Why else would she be harping on people and physically making a point whenever possible?

To teach the Exile. That's all she does in the whole game until she turns into an antagonist and even then she may still be trying to teach him. Kreia says some things that encourage the Exile to be good (and some that do the opposite) but she has no sympathy. When she tells the Exile to think about whether his actions really help people, she just wants the Exile to become less naive, not really to help anyone.


You don't have to be all sunshine and puppies to believe that there is a "good."

True, Vrook Lamar probably has the highest ideals of goodness in the series and he's even more yelly than Kreia. However going around manipulating everyone for your own agenda makes you at least slightly evil and is a lot more substantial as a judge of character than simply being cranky.

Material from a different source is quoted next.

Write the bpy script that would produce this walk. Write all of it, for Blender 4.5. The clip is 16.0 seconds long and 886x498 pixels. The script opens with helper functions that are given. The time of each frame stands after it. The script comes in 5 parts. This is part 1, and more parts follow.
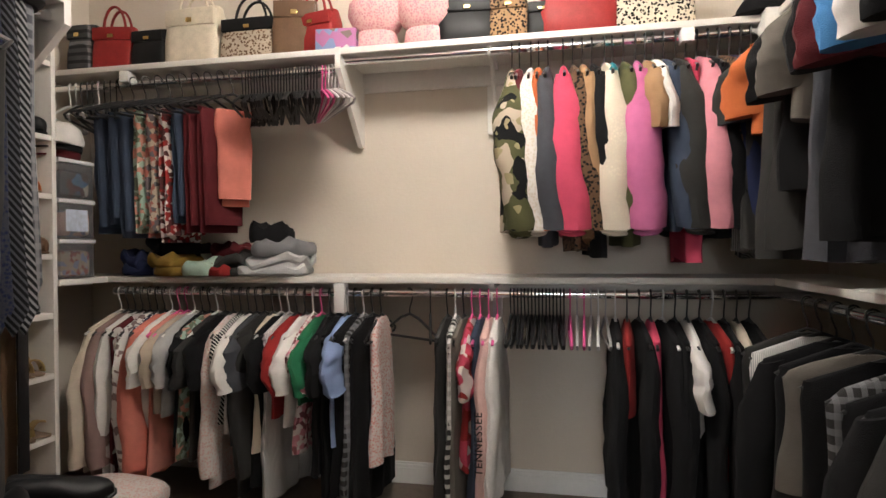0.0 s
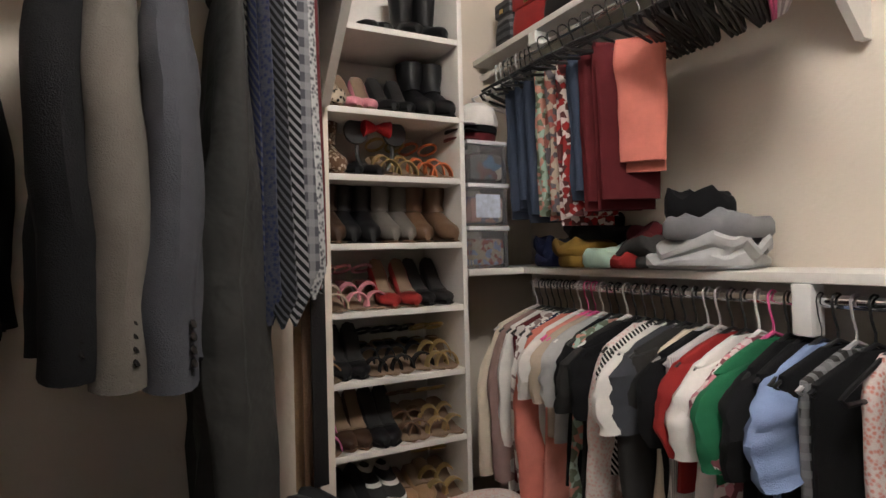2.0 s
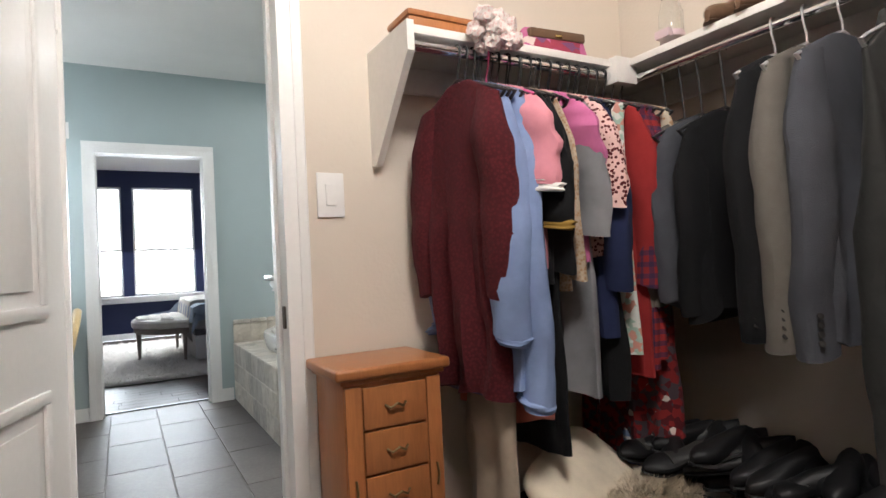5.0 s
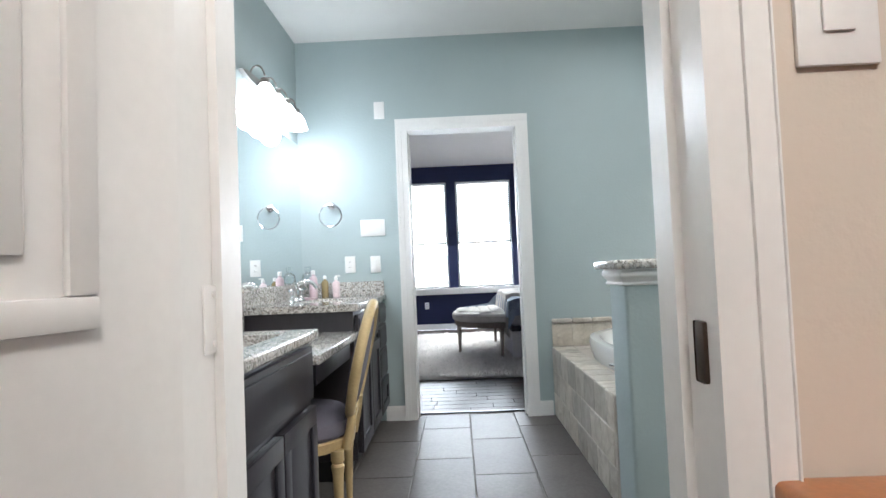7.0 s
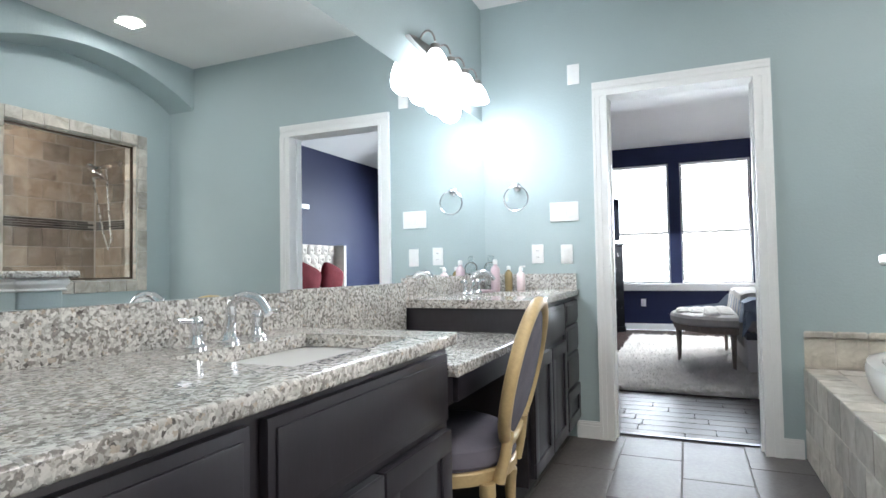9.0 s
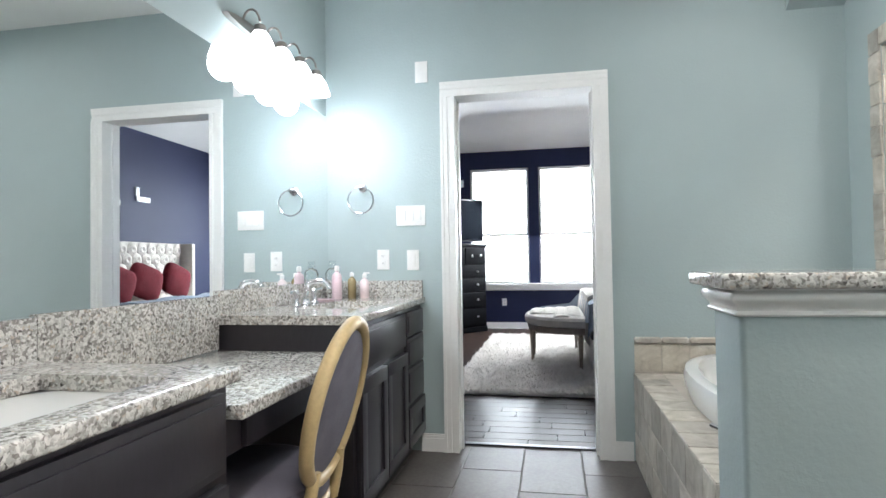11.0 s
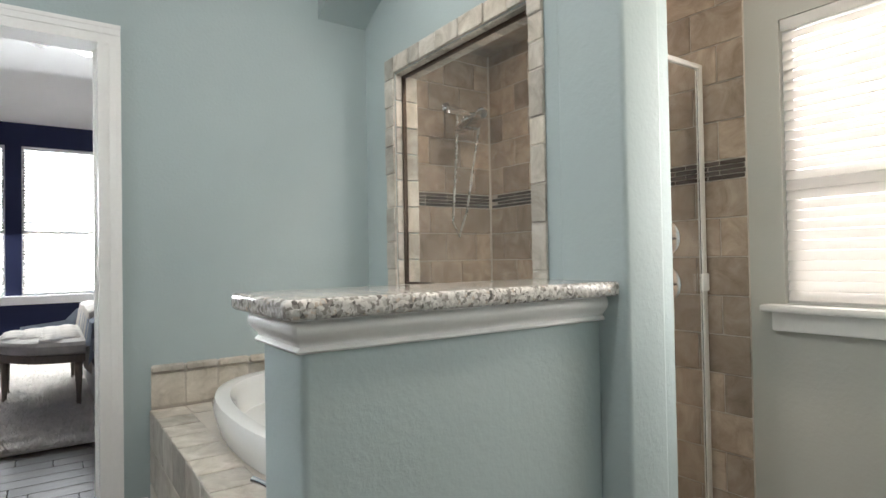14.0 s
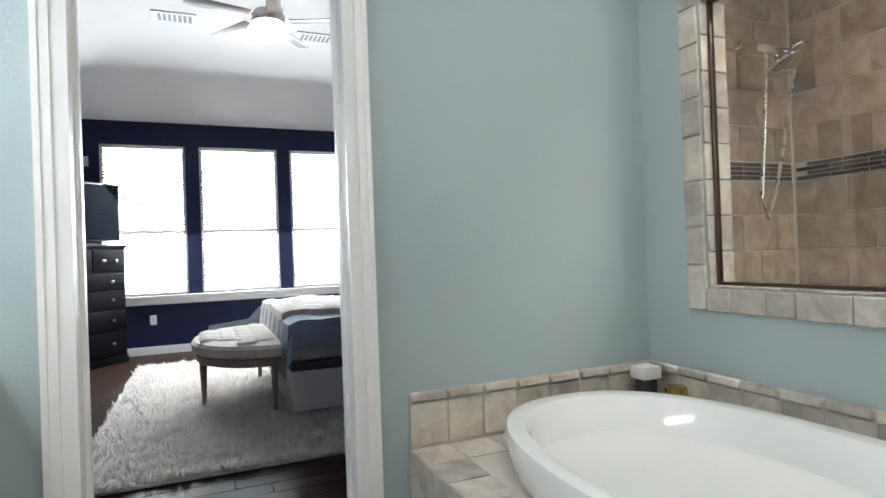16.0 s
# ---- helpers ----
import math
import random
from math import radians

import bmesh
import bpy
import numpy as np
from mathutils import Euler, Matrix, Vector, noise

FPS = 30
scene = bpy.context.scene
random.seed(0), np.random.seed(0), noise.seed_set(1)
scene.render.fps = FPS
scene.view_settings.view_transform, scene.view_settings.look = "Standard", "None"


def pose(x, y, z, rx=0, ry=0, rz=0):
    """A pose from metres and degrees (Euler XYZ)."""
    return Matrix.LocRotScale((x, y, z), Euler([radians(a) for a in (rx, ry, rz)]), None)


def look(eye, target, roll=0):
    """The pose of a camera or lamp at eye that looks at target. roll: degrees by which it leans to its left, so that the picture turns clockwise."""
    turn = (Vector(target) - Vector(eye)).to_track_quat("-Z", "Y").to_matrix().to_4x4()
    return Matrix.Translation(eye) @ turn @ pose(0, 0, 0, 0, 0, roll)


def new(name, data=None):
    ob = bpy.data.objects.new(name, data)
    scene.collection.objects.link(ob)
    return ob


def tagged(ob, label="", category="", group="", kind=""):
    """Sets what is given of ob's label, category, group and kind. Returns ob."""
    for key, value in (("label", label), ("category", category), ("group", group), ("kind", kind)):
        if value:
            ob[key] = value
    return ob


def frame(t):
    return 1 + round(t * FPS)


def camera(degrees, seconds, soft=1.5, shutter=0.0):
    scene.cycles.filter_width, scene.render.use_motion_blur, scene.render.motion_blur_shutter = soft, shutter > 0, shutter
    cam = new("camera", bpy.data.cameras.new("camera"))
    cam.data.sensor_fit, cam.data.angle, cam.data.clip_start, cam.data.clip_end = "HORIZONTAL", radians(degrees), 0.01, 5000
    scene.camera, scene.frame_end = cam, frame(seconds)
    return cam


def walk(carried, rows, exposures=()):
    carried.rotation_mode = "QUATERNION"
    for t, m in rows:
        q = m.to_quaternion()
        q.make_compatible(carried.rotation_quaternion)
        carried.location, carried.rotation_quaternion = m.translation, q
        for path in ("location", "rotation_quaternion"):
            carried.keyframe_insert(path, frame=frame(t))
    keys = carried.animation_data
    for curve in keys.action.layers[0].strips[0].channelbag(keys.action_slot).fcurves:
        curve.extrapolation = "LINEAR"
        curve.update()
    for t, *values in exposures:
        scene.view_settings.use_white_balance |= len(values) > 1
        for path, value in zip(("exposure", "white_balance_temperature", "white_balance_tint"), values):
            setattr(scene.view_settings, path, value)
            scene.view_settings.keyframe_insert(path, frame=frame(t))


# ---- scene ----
cam = camera(75.9, 16.0)
PATH = [
    (0, (0.541, 0.088, 1.073), (0.158, 2.051, 1.06), -0.5),
    (0.5, (0.451, 0.283, 1.038), (-0.28, 2.145, 1.049), -0.6),
    (1, (0.391, 0.485, 1.025), (-0.721, 2.147, 1.052), -0.6),
    (1.5, (0.435, 0.698, 1.022), (-1.039, 2.05, 1.042), -0.9),
    (2, (0.46, 0.954, 1.012), (-1.317, 1.87, 1.026), -1.4),
    (2.5, (0.487, 1.238, 1.058), (-1.491, 1.535, 1.053), -1.9),
    (3, (0.605, 1.54, 1.084), (-1.358, 1.158, 1.064), -2.1),
    (3.5, (0.688, 1.686, 1.084), (-1.081, 0.754, 1.078), -2.5),
    (4, (0.74, 1.774, 1.101), (-0.778, 0.471, 1.101), -2.7),
    (4.5, (0.8, 1.773, 1.073), (-0.459, 0.219, 1.104), -3.0),
    (5, (0.832, 1.717, 1.073), (-0.152, -0.024, 1.117), -2.8),
    (5.2, (0.847, 1.671, 1.075), (-0.014, -0.133, 1.123), -2.8),
    (7.3, (0.661, 0.494, 1.025), (0.849, -1.495, 1.107), -2.0),
    (7.5, (0.656, 0.409, 1.027), (0.941, -1.569, 1.111), -1.7),
    (8, (0.639, 0.246, 1.018), (1.215, -1.667, 1.107), -1.6),
    (8.2, (0.627, 0.21, 1.012), (1.332, -1.659, 1.107), -1.6),
    (10.3, (0.524, -0.001, 1.063), (1.337, -1.828, 1.118), -0.8),
    (10.5, (0.515, -0.032, 1.069), (1.209, -1.907, 1.124), -0.8),
    (11, (0.458, -0.146, 1.077), (0.835, -2.11, 1.128), -0.9),
    (11.5, (0.422, -0.251, 1.084), (0.469, -2.25, 1.132), -1.0),
    (12, (0.4, -0.376, 1.096), (0.088, -2.351, 1.142), -0.8),
    (12.5, (0.406, -0.472, 1.117), (-0.26, -2.358, 1.155), -0.9),
    (13, (0.389, -0.54, 1.116), (-0.531, -2.316, 1.154), -1.0),
    (13.5, (0.384, -0.562, 1.114), (-0.688, -2.25, 1.148), -1.0),
    (14, (0.405, -0.595, 1.109), (-0.741, -2.234, 1.143), -1.0),
    (14.5, (0.486, -0.686, 1.106), (-0.676, -2.313, 1.134), -1.1),
    (15, (0.564, -0.897, 1.106), (-0.508, -2.585, 1.127), -1.3),
    (15.5, (0.598, -1.194, 1.118), (-0.339, -2.961, 1.14), -1.4),
    (16, (0.675, -1.518, 1.140), (-0.111, -3.357, 1.153), -2.1),
]
walk(cam, [(t, look(eye, target, roll)) for t, eye, target, roll in PATH],
     exposures=((0, 0.05, 6500, 10), (1.5, 0.15, 6350, 10), (3, 0.17, 6200, 10), (5, 0.18, 6150, 10), (7.5, 0.32, 6000, 10), (10.5, 0.38, 6100, 10), (12, 0.26, 6250, 10), (13.5, 0.2, 6480, 11), (16, 0.22, 6250, 10)))

CLOSET_W, VANITY_W = 128, 4.2


# ---- world, lights and exposure ----
world = bpy.data.worlds.new("world")
scene.world = world
world.use_nodes = True
wn = world.node_tree
bg = wn.nodes["Background"]
sky = wn.nodes.new("ShaderNodeTexSky")
sky.sky_type, sky.sun_disc = "NISHITA", False
sky.sun_elevation, sky.sun_rotation = radians(48), radians(200)
wn.links.new(sky.outputs[0], bg.inputs[0])
bg.inputs[1].default_value = 0.12


def lamp(name, kind, m, energy, colour, size=0.1, size_y=None):
    data = bpy.data.lights.new(name, kind)
    data.energy, data.color = energy, colour
    if kind == "AREA":
        data.shape, data.size, data.size_y = "RECTANGLE", size, size_y or size
    elif kind == "SUN":
        data.angle = size
    else:
        data.shadow_soft_size = size
    ob = new(name, data)
    ob.matrix_world = m
    return ob


lamp("sun", "SUN", look((4, -14, 14), (0, 0, 0)), 2.0, (1.0, 0.95, 0.88), radians(3))
lamp("closet_bulb", "POINT", pose(0.32, 1.42, 2.50), CLOSET_W, (1.0, 0.935, 0.85), 0.22)
for ly in (-2.41, -2.61, -2.81, -3.01):
    lamp("vanity_bulb", "POINT", pose(1.69, ly, 1.97), VANITY_W, (0.93, 0.97, 1.0), 0.075)
for cx, cy, watts, tint in ((-0.40, -2.50, 7, (1.0, 0.96, 0.90)), (-1.3, -0.8, 12, (1.0, 0.84, 0.66)), (0.45, -1.3, 13, (1.0, 0.97, 0.93))):
    lamp("can_bulb", "AREA", pose(cx, cy, 2.695), watts, tint, 0.13)
lamp("shower_bulb", "AREA", pose(-1.45, -2.55, 2.325), 3, (1.0, 0.82, 0.66), 0.13)
# daylight standing in the window openings
lamp("window_day", "AREA", pose(-1.78, -1.05, 1.45, 0, -90, 0), 20, (1.0, 0.95, 0.90), 1.0, 0.95)
for wx in (1.30, 0.165, -0.97):
    lamp("window_day", "AREA", pose(wx, -9.40, 1.68, 58, 0, 0), 135, (0.92, 0.97, 1.0), 0.9, 1.8)
lamp("fan_bulb", "POINT", pose(0.12, -6.35, 2.85), 0.7, (1.0, 0.95, 0.85), 0.10)

# ---- mesh helpers ----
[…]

Believing in a higher good doesn't make you good. Trickle down economics believes in a higher good but in the end it's just greed hidden by BS and self delusion.


Anyway, I still see Kreia as a spiritual successor to Jolee, played to a more plot-central effect.

But they're still differant in many ways. Kreia takes the "neutral consular" position from Jolee but is really a completely differant character. Jolee accepts how his life has turned out while Kreia is bitter and probably regretful (as imputable from her claimed simularities to Atris).

LurkerInPlayground
2008-04-26, 07:32 PM
Okay, I'm not even sure what I'm arguing anymore, so I give up.

I probably should have just stuck to the obvious:
You hate Kreia and any comparison to Jolee. Most the comparisons are emotional anyway (but then again, most evaluations of the aesthetics are anyway).

I more or less enjoyed her character. I don't argue that she's the an obvious antagonist and villain, or that what she does is entirely excusable, but I found her more easily sympathizeable than the vast majority of your usual "Star Wars" ensemble of villains.

I don't even really feel that Revan was turned into a Mary Sue or that Kreia was somehow responsible for it. And if we want to take that position, then Revan was a "Mary Sue" long before KOTOR2 rolled around, having been the ultimate Sith strategic genius, a buttload of charisma and who still Had Some Good In Him. Actually, this makes sense, because Revan is supposed to be the player's character.

I'll indulge *one* parting shot. Just one. I maintain that Enlightenment, with a capital "E," depends on who defines it. (i.e. scientific rationalism, believe in Jesus, be mindful, etc.) And I really think Buddhist Enlightenment has a largely exaggerated reputation. In any case, I was obviously expressing an opinion that excising emotion is really a dumb idea, as you never really destroy an emotion so much as you learn to control them.